Magic‼ Friggin' magic, I tell ya'‼
Your moisture meter measures the electrical conductance between the two pins... more moisture, more conductance.
First of all, the fiber saturation point of wood is approximately 30%. As moisture content in wood approaches fiber saturation point the relationship between electrical conductance and moisture content correlates poorly. Meaning any readings over about 25% from an inexpensive moisture meter are flat meaningless. Even readings from the best and most sophisticated meters are questionable at moisture levels much over 30%.
Second, temperature has a significant effect on electrical conductance in wood... your inexpensive moisture meter does not do temperature correction calculations.
Third, the electrical conductance of wood changes with species... at any given moisture level the conductance will be different in Hackberry and White Oak. For example, at 80°, if the measured resistance is 1 million ohms in Hackberry that's around 18% moisture... but 1 million ohms in White Oak is closer to 21% moisture. Your moisture meter does not know what species of wood it's testing, and it don't know what the temperature of the wood is, it only know that it's seeing 1 million ohms... so what value do you suppose it displays??

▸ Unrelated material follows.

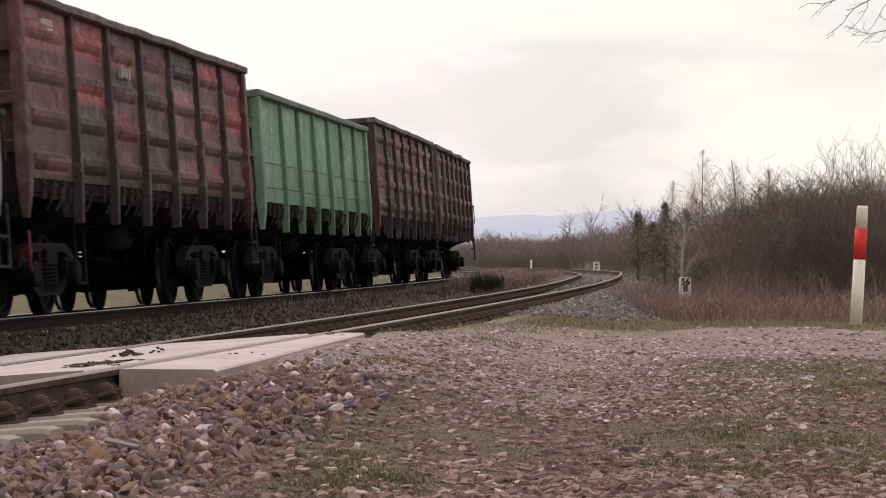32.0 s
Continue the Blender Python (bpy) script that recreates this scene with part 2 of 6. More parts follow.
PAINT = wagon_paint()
POST_PAINT = wagon_paint("weathered_post_paint", 0.22)
# undergear steels are near black: the deep shade below the wagons is painted in
GRIME = grime_steel("oily_shade_steel", (0.0062, 0.0050, 0.0056), (0.0165, 0.0132, 0.0148))
SPRING = grime_steel("oily_shade_spring_steel", (0.005, 0.0045, 0.0046), (0.020, 0.0175, 0.0175))
BOGIE = grime_steel("dusty_shade_cast_steel", (0.006, 0.0049, 0.0054), (0.036, 0.0295, 0.0325))
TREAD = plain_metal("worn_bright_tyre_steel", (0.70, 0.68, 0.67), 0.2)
WHEEL = grime_steel("rusty_shade_wheel_steel", (0.005, 0.0043, 0.0045), (0.016, 0.0138, 0.0142))
RAIL_TOP = plain_metal("polished_rail_head", (0.72, 0.69, 0.67), 0.5, 0.55)
RAIL_DULL = plain_metal("brown_tarnished_rail_head", (0.30, 0.235, 0.21), 0.55, 0.5)
RAIL_RUST = grime_steel("rusty_rail_steel", (0.042, 0.028, 0.025), (0.125, 0.080, 0.068))
# dark copy of the rail steel: the farther rails' backlit shade is painted in
RAIL_DARK = grime_steel("backlit_dark_rail_steel", (0.010, 0.008, 0.008), (0.034, 0.025, 0.023))
RED_PAINT = plain_metal("dull_red_enamel", (0.20, 0.028, 0.045), 0.6, 0.0)
SLEEPER = concrete("weathered_sleeper_concrete", (0.30, 0.245, 0.220), (0.43, 0.365, 0.330))
# darker copy for panel sides: soil brown, with their shade painted in
SLAB_SIDE = concrete("soiled_shaded_concrete", (0.34, 0.26, 0.228), (0.52, 0.415, 0.375))
SLAB = concrete("pale_dusty_concrete", (0.533, 0.449, 0.445), (0.669, 0.576, 0.581))
BALLAST = stone_mat("mixed_ballast_stone", [(0.0, (0.159, 0.122, 0.124)), (0.14, (0.286, 0.214, 0.211)), (0.28, (0.233, 0.122, 0.098)), (0.40, (0.370, 0.255, 0.165)), (0.52, (0.212, 0.175, 0.196)),
                                           (0.66, (0.430, 0.325, 0.270)), (0.78, (0.138, 0.117, 0.139)), (0.88, (0.355, 0.225, 0.150)), (0.955, (0.530, 0.409, 0.381)), (0.985, (0.848, 0.751, 0.762))])
GREYSTONE = stone_mat("grey_crushed_stone", [(0.0, (0.16, 0.15, 0.145)), (0.4, (0.25, 0.23, 0.22)), (0.7, (0.20, 0.175, 0.16)), (0.9, (0.36, 0.34, 0.33)), (0.97, (0.55, 0.53, 0.52))])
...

I'll tell you what it displays... it displays the moisture content of the species it's calibrated for, at the temperature it's calibrated for...
And if I had to guess how it's calibrated... pine and fir construction lumber at 70°... so 1 million ohms will cause it to display 23% moisture. And the error is not linear... meaning as the wood gets dryer the the error factor increases. At 15% moisture the Hackberry value would be about 4 million ohms... but White Oak at 15% moisture would be nearly 13 million ohms, over 3 times higher‼
There ain't no friggin' magic... your 18-20% Hackberry reading is wrong, your 30% White Oak reading was wrong (likely way, way, way wrong), and your 50% reading is just flat bogus.